Andrea De Candia – Vita
Le ispirazioni sono le testimonianze del fatto che ho vissuto.
Le ispirazioni sono le testimonianze del fatto che ho vissuto.
Il mio star male sta bene così.
Spesso chi disprezza le scelte altrui è immemore del proprio passato.
Non esistono i cattivi: esistono quelli profondamente insicuri, eternamente fragili. Ecco: esistono i dannati.
Ancora non si conoscono le misure del talento.
La mia ombra è una vittima che vorrei colpire ogni volta, tanto che è scomoda. Ma mi si attacca ai piedi, così ritorta che puntualmente non riesco a raggiungerla.
Quando scrivo, carezzo l’idea di schiaffeggiarmi dolcemente.
Soffrire la solitudine in un preciso istante significa aver percepito troppa compagnia tutta insieme.
La mia vita è come sbucciare una cipolla: le tolgo ogni strato, mi spoglio di ogni illusione, poi continuo a tagliarla, sperando che man mano che si assottiglia, troverò uno scrigno, il cuore delle cose: l’autenticità.
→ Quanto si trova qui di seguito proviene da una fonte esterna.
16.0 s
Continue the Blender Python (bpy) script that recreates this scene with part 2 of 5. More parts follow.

Ed ho tanta paura che mi scompaia dalle dita, così, all’improvviso.
Amo quelle persone che mi sono vicine da sempre, seppur nella lontananza, che ardono di orgoglio per me e non lo vanno a dire in giro gonfiandosi, quelle con cui ho un legame di sangue, il sangue difficilmente può tradirsi.
Nel cercare di capire i folli, anch’io finisco col diventare folle. Ma non è follia, anzi bellissima follia!
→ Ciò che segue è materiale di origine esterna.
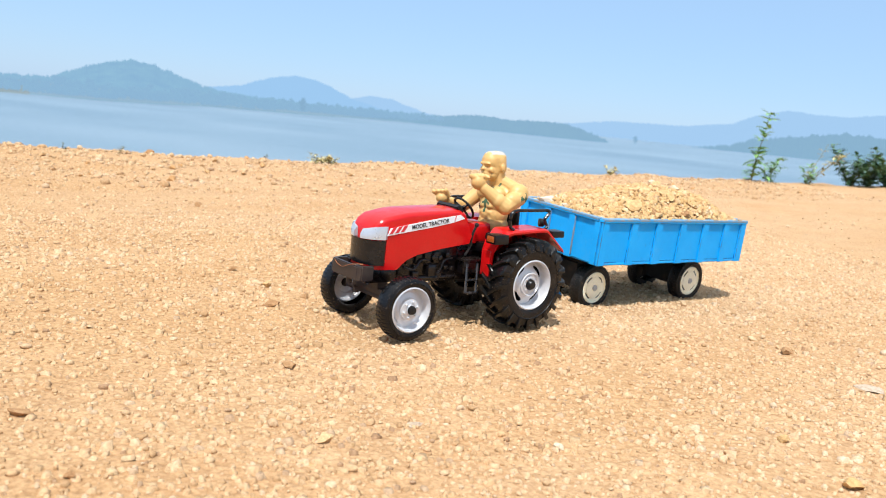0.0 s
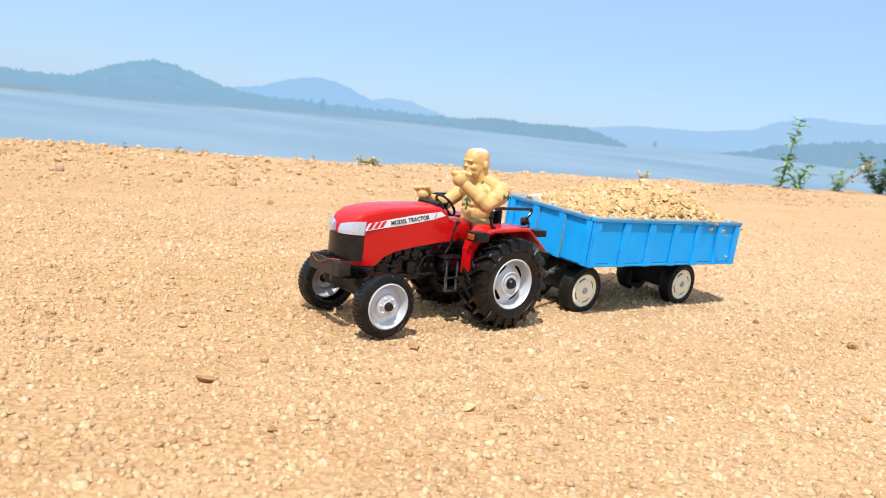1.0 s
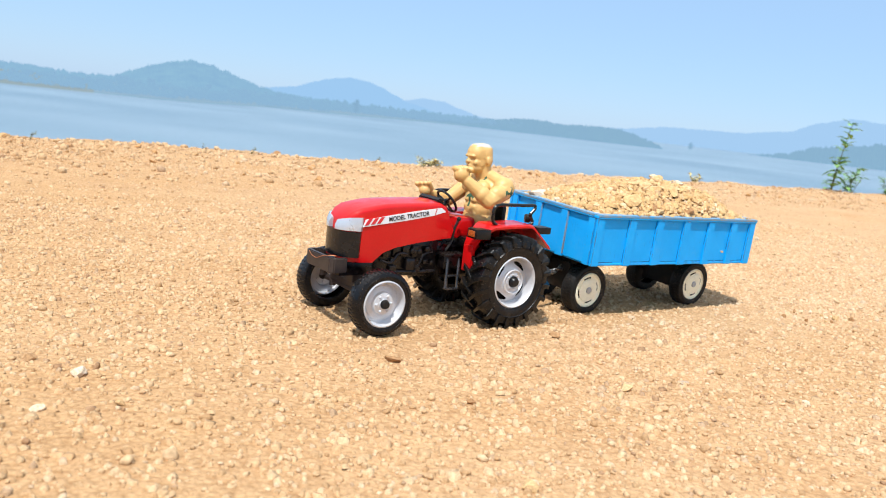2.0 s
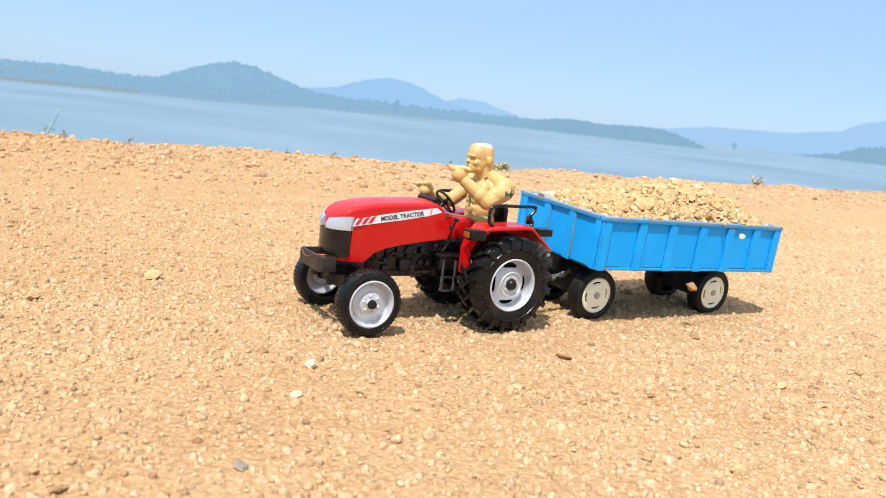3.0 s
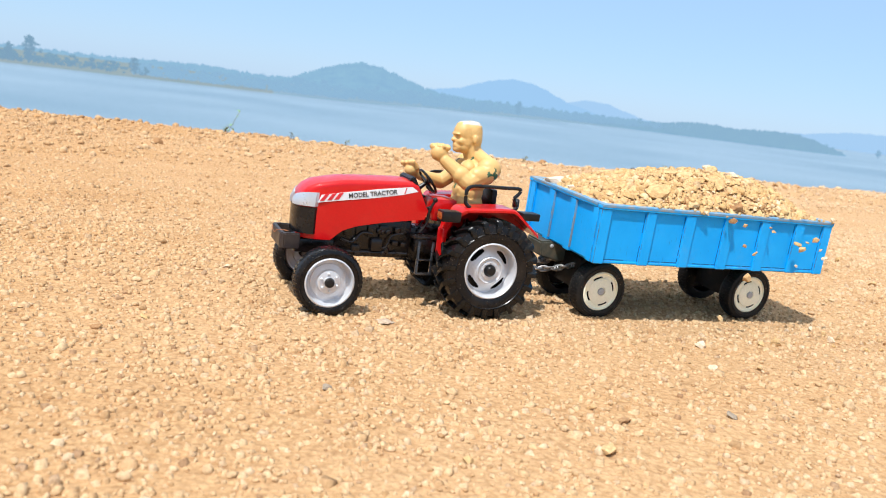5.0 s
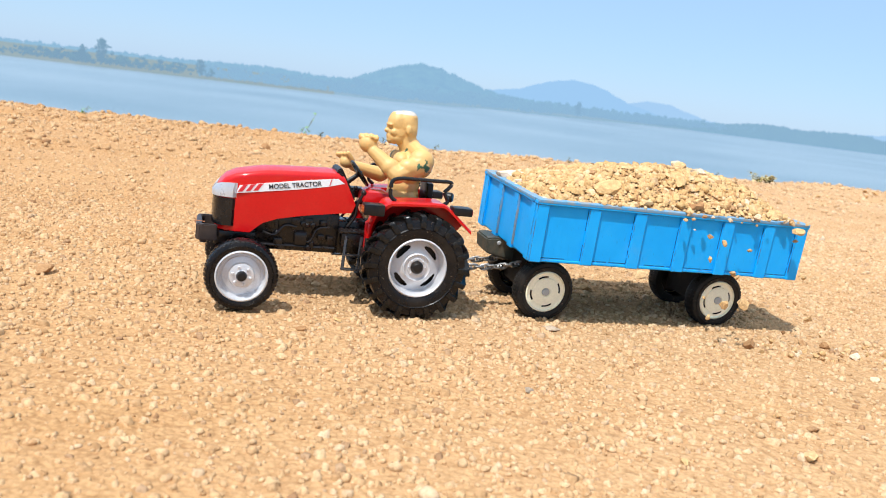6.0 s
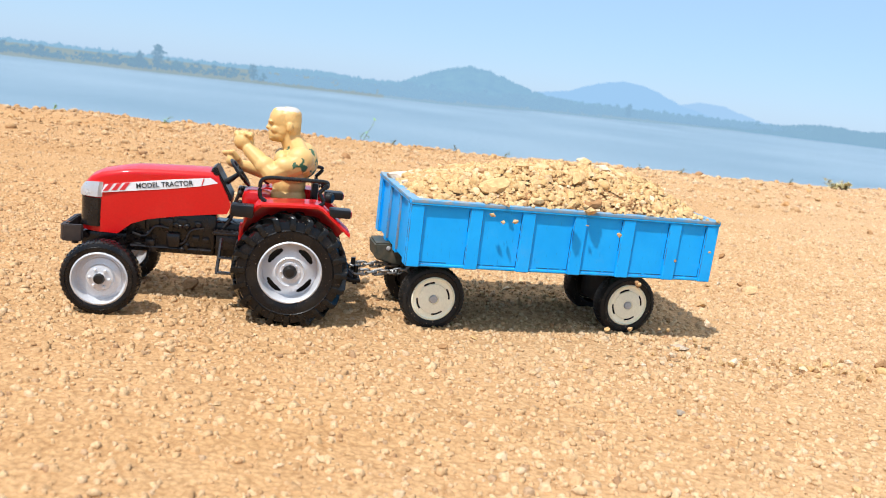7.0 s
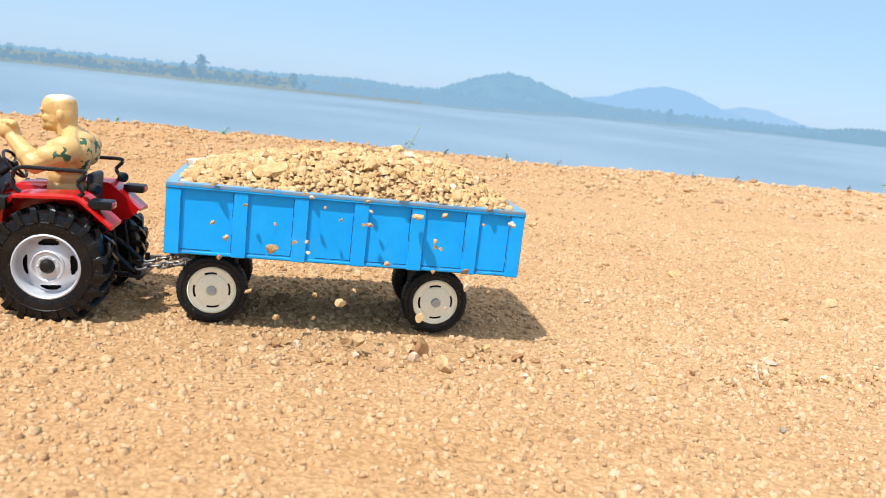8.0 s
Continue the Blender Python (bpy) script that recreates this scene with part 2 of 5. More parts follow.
M_BROWN = stone_material("brown_stone", [(0.0, (0.38, 0.20, 0.085)), (1.0, (0.46, 0.27, 0.13))], island=False)
M_CLOD = stone_material("earth_clod", [(0.0, (0.50, 0.27, 0.11)), (0.5, (0.58, 0.34, 0.15)), (1.0, (0.64, 0.42, 0.21))], island=False)
M_PALE = stone_material("pale_flat_stone", [(0.0, (0.52, 0.40, 0.29)), (1.0, (0.56, 0.44, 0.33))], island=False)
M_GREY = stone_material("grey_stone", [(0.0, (0.28, 0.22, 0.165)), (1.0, (0.36, 0.29, 0.22))], island=False)
M_WHITE = stone_material("white_stone", [(0.0, (0.74, 0.55, 0.36)), (1.0, (0.78, 0.62, 0.45))], island=False)
M_YELLOW = stone_material("yellow_stone", [(0.0, (0.62, 0.40, 0.18)), (1.0, (0.66, 0.44, 0.21))], island=False)
M_QUARTZ = stone_material("quartz", [(0.0, (0.70, 0.55, 0.42)), (1.0, (0.76, 0.62, 0.50))], 0.6, island=False)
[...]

Non adoro né il freddo, né il caldo, ma il caldo nel freddo e il freddo nel caldo.
Nella vita mi capita di recitare. Quando sono solo.
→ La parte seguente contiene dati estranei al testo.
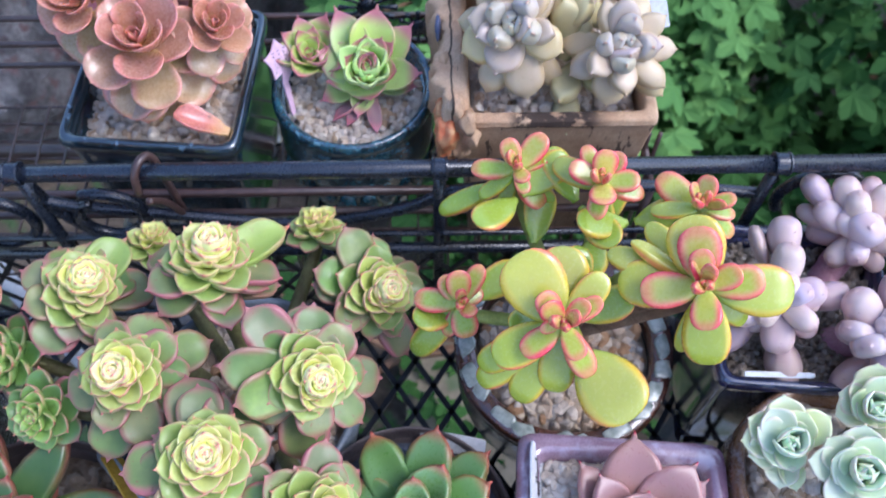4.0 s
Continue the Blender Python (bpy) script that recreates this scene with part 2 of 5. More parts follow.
M = {
    "aeonium": succulent("green_pink_leaf", (0.66, 0.25, 0.23), 0.68, 0.70, (0.58, 0.11, 0.13), 0.86, 0.9, 0.0, (0.50, 0.58, 0.42), 0.34, 0.20, 0.45, None, 0.25, 0.15, 0.08),
    "aeonium_old": succulent("green_purple_old_leaf", (0.44, 0.12, 0.15), 0.60, 0.85, (0.42, 0.10, 0.13), 0.80, 0.85, 0.0, (0.44, 0.42, 0.42), 0.38, 0.5, 0.25, None, 0.6, 0.12, 0.04),
    "agavoides": succulent("green_red_margin_leaf", (0.52, 0.10, 0.09), 0.62, 0.8, (0.46, 0.06, 0.06), 0.80, 0.85, 0.0, (0.45, 0.6, 0.45), 0.32, 0.2, 0.55, None, 0.0, 0.15, 0.12),
    "lipstick": succulent("dark_green_red_rim_leaf", (0.48, 0.11, 0.11), 0.58, 0.9, (0.42, 0.08, 0.08), 0.84, 0.85, 0.0, (0.45, 0.6, 0.45), 0.36, 0.3, 0.50, None, 0.0, 0.15, 0.05),
    "mauve": succulent("dusky_mauve_leaf", (0.60, 0.29, 0.27), 0.70, 0.85, (0.55, 0.02, 0.08), 0.95, 0.95, 0.0, (0.52, 0.38, 0.42), 0.32, 0.12, 0.1, None, 0.25, 0.15, 0.2),
    "jade": succulent("yellow_green_jade_leaf", (0.85, 0.20, 0.12), 0.84, 0.9, None, 0.8, 0.55, 0.0, (1, 1, 1), 0.2, 0.05, 0.35, (0.36, 0.50, 0.06), 0.12, 0.16, 0.6, (0.70, 0.50, 0.05), 0.62),
    "jade_young": succulent("pink_edged_young_jade_leaf", (0.76, 0.045, 0.09), 0.58, 0.95, (0.76, 0.13, 0.13), 0.70, 0.55, 0.0, (1, 1, 1), 0.26, 0.05, 0.1, (0.54, 0.56, 0.12), 0.0, 0.3, 0.3, (0.80, 0.28, 0.19), 0.34),
    "pachy": succulent("powdery_lilac_leaf", (0.58, 0.36, 0.36), 0.72, 0.30, (0.52, 0.28, 0.25), 0.84, 0.6, 0.22, (0.74, 0.67, 0.65), 0.42, 0.04, 0.2, (0.46, 0.27, 0.26), 0.5, 0.3, 0.06),
    "glauca": succulent("pale_blue_green_leaf", (0.82, 0.60, 0.50), 0.60, 0.6, (0.68, 0.42, 0.38), 0.95, 0.7, 0.10, (0.76, 0.80, 0.64), 0.4, 0.04, 0.3, None, 0.0, 0.25, 0.1),
    "grapto": succulent("chalky_grey_leaf", (0.62, 0.46, 0.22), 0.70, 0.45, (0.58, 0.24, 0.16), 0.95, 0.55, 0.08, (0.66, 0.58, 0.50), 0.34, 0.10, 0.15, (0.46, 0.40, 0.20), 0.12, 0.2, 0.12),
    "orange": succulent("salmon_orange_leaf", (0.76, 0.27, 0.24), 0.58, 0.75, (0.70, 0.22, 0.20), 0.88, 0.6, 0.06, (0.76, 0.60, 0.50), 0.24, 0.08, 0.2, (0.64, 0.46, 0.15), 0.6, 0.35, 0.4),
    "semper": succulent("lime_purple_tip_leaf", (0.50, 0.14, 0.20), 0.68, 0.85, (0.46, 0.11, 0.17), 0.66, 0.95, 0.08, (0.66, 0.72, 0.45), 0.36, 0.08, 0.42, None, 0.1, 0.3, 0.1),
    "semper_young": succulent("lime_young_leaf", (0.56, 0.66, 0.30), 0.9, 0.3, (0.56, 0.40, 0.28), 0.97, 0.3, 0.12, (0.62, 0.74, 0.5), 0.34, 0.04, 0.35, None, 0.0, 0.3),
    "aeonium_heart": succulent("cream_lime_young_leaf", (0.76, 0.36, 0.30), 0.74, 0.7, (0.68, 0.20, 0.20), 0.88, 0.9, 0.0, (0.62, 0.66, 0.62), 0.3, 0.04, 0.5, None, 0.0, 0.3, 0.2),
    "heart": succulent("green_red_tipped_young_leaf", (0.50, 0.13, 0.12), 0.76, 0.6, (0.46, 0.08, 0.08), 0.84, 0.9, 0.0, (0.45, 0.6, 0.45), 0.28, 0.15, 0.6, None, 0.0, 0.15, 0.25),
    "red": succulent("red_margin_olive_leaf", (0.56, 0.05, 0.07), 0.34, 0.9, (0.60, 0.06, 0.08), 0.80, 0.9, 0.12, (0.62, 0.42, 0.40), 0.38, 0.12, 0.0, None, 0.5, 0.2, 0.08),
    "stem": earthen("brown_green_stem", (0.12, 0.10, 0.04), (0.20, 0.20, 0.07), 0.6, 120, 900, 0.4),
    "pink_stem": earthen("purple_pink_stem", (0.34, 0.14, 0.20), (0.46, 0.26, 0.28), 0.5, 120, 900, 0.3),
    "green_stem": earthen("green_stem", (0.22, 0.27, 0.05), (0.34, 0.38, 0.09), 0.45, 120, 900, 0.3),
    "bark": earthen("ringed_brown_stem", (0.16, 0.09, 0.05), (0.27, 0.17, 0.10), 0.6, 90, 900, 0.5),
    "iron": earthen("black_coated_wire", (0.008, 0.011, 0.019), (0.016, 0.022, 0.035), 0.30, 60, 700, 0.02, 0.0002, 0.35),
    "rust": earthen("brown_coated_wire", (0.055, 0.030, 0.026), (0.095, 0.055, 0.048), 0.4, 60, 700, 0.2, 0.0004, 0.2),
    "net": earthen("black_plastic_net", (0.008, 0.010, 0.014), (0.02, 0.023, 0.03), 0.45, 60, 700, 0.15, 0.0004),
    "mauve_glaze": earthen("mauve_glaze", (0.22, 0.125, 0.18), (0.35, 0.235, 0.30), 0.14, 45, 900, 0.06, 0.0003, 0.8, (0.40, 0.33, 0.42), (0.50, 0.70)),
    "navy_glaze": earthen("navy_glaze", (0.008, 0.012, 0.04), (0.03, 0.04, 0.10), 0.1, 60, 500, 0.1, 0.0004, 0.8),
    "teal_glaze": earthen("blue_green_glaze", (0.006, 0.022, 0.035), (0.03, 0.12, 0.16), 0.1, 130, 500, 0.3, 0.001, 0.8, (0.16, 0.33, 0.40), (0.55, 0.72)),
    "black_glaze": earthen("black_blue_glaze", (0.006, 0.012, 0.018), (0.02, 0.045, 0.065), 0.08, 90, 500, 0.15, 0.0006, 0.9, (0.14, 0.22, 0.30), (0.62, 0.76)),
    "dark_clay": earthen("dark_brown_plastic", (0.10, 0.08, 0.08), (0.15, 0.122, 0.118), 0.5, 40, 700, 0.1),
    "brown_glaze": earthen("brown_stoneware", (0.13, 0.065, 0.035), (0.26, 0.15, 0.085), 0.28, 80, 600, 0.2, 0.0005, 0.3, (0.22, 0.17, 0.17), (0.55, 0.7)),
    "wood_clay": stoneware("tan_stoneware", (0.40, 0.25, 0.145), (0.56, 0.39, 0.25), (170, 170, 26), 0.60),
    "wood_orange": earthen("orange_stained_clay", (0.66, 0.17, 0.06), (0.64, 0.38, 0.18), 0.55, 150, 700, 0.4, 0.001),
    "wood_blue": earthen("blue_stained_clay", (0.07, 0.09, 0.18), (0.16, 0.18, 0.28), 0.6, 150, 700, 0.4, 0.001),
    "speckled": earthen("speckled_grey_clay", (0.15, 0.18, 0.22), (0.26, 0.30, 0.35), 0.5, 60, 500, 0.2, 0.0006, 0.0, (0.03, 0.035, 0.05), (0.66, 0.70)),
    "spotted": earthen("cream_spotted_glaze", (0.52, 0.46, 0.38), (0.66, 0.62, 0.56), 0.25, 60, 500, 0.1, 0.0005, 0.4, (0.26, 0.15, 0.10), (0.66, 0.70)),
    "celadon": earthen("celadon_glaze", (0.17, 0.21, 0.18), (0.40, 0.44, 0.39), 0.25, 150, 800, 0.3, 0.0006, 0.4),
    "umber": earthen("dark_umber_glaze", (0.045, 0.016, 0.010), (0.12, 0.05, 0.03), 0.15, 90, 700, 0.25, 0.0008, 0.6),
    "smoke": earthen("smoky_glass_glaze", (0.05, 0.05, 0.045), (0.14, 0.14, 0.13), 0.15, 50, 500, 0.2, 0.0008, 0.5),
    "stripe": earthen("blackwhite_glaze", (0.03, 0.03, 0.035), (0.36, 0.38, 0.40), 0.25, 120, 500, 0.15, 0.0006, 0.4),
    "koi": earthen("cream_glaze_with_red", (0.035, 0.025, 0.025), (0.62, 0.48, 0.40), 0.2, 32, 500, 0.1, 0.0005, 0.5, (0.42, 0.07, 0.02), (0.56, 0.60)),
    "olive": earthen("olive_glaze", (0.06, 0.06, 0.035), (0.15, 0.14, 0.09), 0.2, 60, 500, 0.15, 0.0006, 0.5),
    "tag": earthen("white_plastic_label", (0.66, 0.68, 0.70), (0.76, 0.78, 0.80), 0.35, 40, 400, 0.03),
    "grey_tag": earthen("grey_blue_plastic_label", (0.30, 0.35, 0.42), (0.40, 0.45, 0.52), 0.3, 40, 400, 0.03),
    "pink_tag": earthen("pink_plastic_label", (0.70, 0.46, 0.60), (0.78, 0.56, 0.68), 0.4, 60, 400, 0.05),
    "blue_tag": earthen("pale_blue_plastic_label", (0.42, 0.60, 0.68), (0.52, 0.70, 0.76), 0.4, 60, 400, 0.05),
    "yellow": earthen("yellow_card", (0.52, 0.30, 0.02), (0.62, 0.38, 0.04), 0.5, 60, 400, 0.05),
    "ink": earthen("black_ink", (0.01, 0.01, 0.012), (0.02, 0.02, 0.025), 0.5, 60, 400, 0.05),
    "zip": earthen("white_nylon", (0.70, 0.70, 0.70), (0.80, 0.80, 0.80), 0.4, 60, 400, 0.05),
    "crate": earthen("slate_grey_plastic", (0.010, 0.014, 0.022), (0.018, 0.024, 0.034), 0.65, 40, 500, 0.1),
    "blue_glaze": earthen("pale_blue_grey_glaze", (0.20, 0.28, 0.33), (0.46, 0.54, 0.58), 0.2, 70, 500, 0.1, 0.0005, 0.4),
    "pipe": earthen("pale_grey_painted_steel", (0.42, 0.44, 0.48), (0.52, 0.54, 0.58), 0.45, 30, 400, 0.05),
    "soil": earthen("dark_garden_soil", (0.06, 0.045, 0.03), (0.13, 0.10, 0.07), 0.95, 9, 90, 0.8, 0.01, 0.0, (0.05, 0.09, 0.03), (0.5, 0.62)),
    "slab": earthen("beige_paving", (0.20, 0.165, 0.105), (0.31, 0.255, 0.17), 0.9, 6, 80, 0.5, 0.004, 0.0, (0.10, 0.14, 0.06), (0.55, 0.66)),
    "twig": earthen("maple_twig", (0.16, 0.08, 0.04), (0.26, 0.14, 0.07), 0.7, 60, 400, 0.3),
    "sand_clay": stoneware("sandy_clay", (0.54, 0.34, 0.20), (0.70, 0.50, 0.32), (260, 40, 120), 0.69, True),
    "rock": earthen("grey_lichen_rock", (0.03, 0.028, 0.03), (0.15, 0.145, 0.145), 0.9, 26, 160, 0.8, 0.01, 0.0, (0.08, 0.045, 0.045), (0.52, 0.66)),
    "tan_gravel": pebbles("tan_gravel", [(0.60, 0.46, 0.33), (0.50, 0.39, 0.28), (0.68, 0.56, 0.42), (0.46, 0.38, 0.30), (0.46, 0.27, 0.14), (0.64, 0.55, 0.45), (0.42, 0.39, 0.36)]),
    "pale_gravel": pebbles("pale_gravel", [(0.70, 0.58, 0.45), (0.77, 0.68, 0.56), (0.62, 0.50, 0.38), (0.73, 0.63, 0.53), (0.52, 0.37, 0.24), (0.66, 0.58, 0.50)]),
    "white_gravel": pebbles("white_gravel", [(0.86, 0.74, 0.60), (0.88, 0.80, 0.69), (0.80, 0.67, 0.53), (0.85, 0.77, 0.67), (0.70, 0.56, 0.42)]),
    "fine_gravel": pebbles("fine_gravel", [(0.34, 0.27, 0.20), (0.42, 0.34, 0.26), (0.28, 0.23, 0.19), (0.40, 0.36, 0.31)], 1400.0),
    "slate_gravel": pebbles("slate_gravel", [(0.10, 0.12, 0.17), (0.15, 0.18, 0.24), (0.26, 0.28, 0.34), (0.10, 0.13, 0.20), (0.36, 0.37, 0.40)]),
}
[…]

Cerco di non dimenticare nulla perché ho paura che tutto mi dimentichi.
Mi vedo sempre assente per via della mia presenza.
Lo scrittore non deve mai scusarsi se usa con ripetuta insistenza alcune parole al posto di altre. Sai, i termini sono come le persone ed è normale che ad alcuni ci si è affezionati più che ad altri.
Non amo gli ambiziosi, quelli che mai lascerebbero il centro della strada, quelli che declamano la luce a voce alta. Amo chi sa dimettersi, chi sa sostare nell’ombra e sfiora i muri con i gomiti, chi tace di quei graffi e li porta dentro di sé, chi non rinfaccia mai lo spazio che ha ceduto.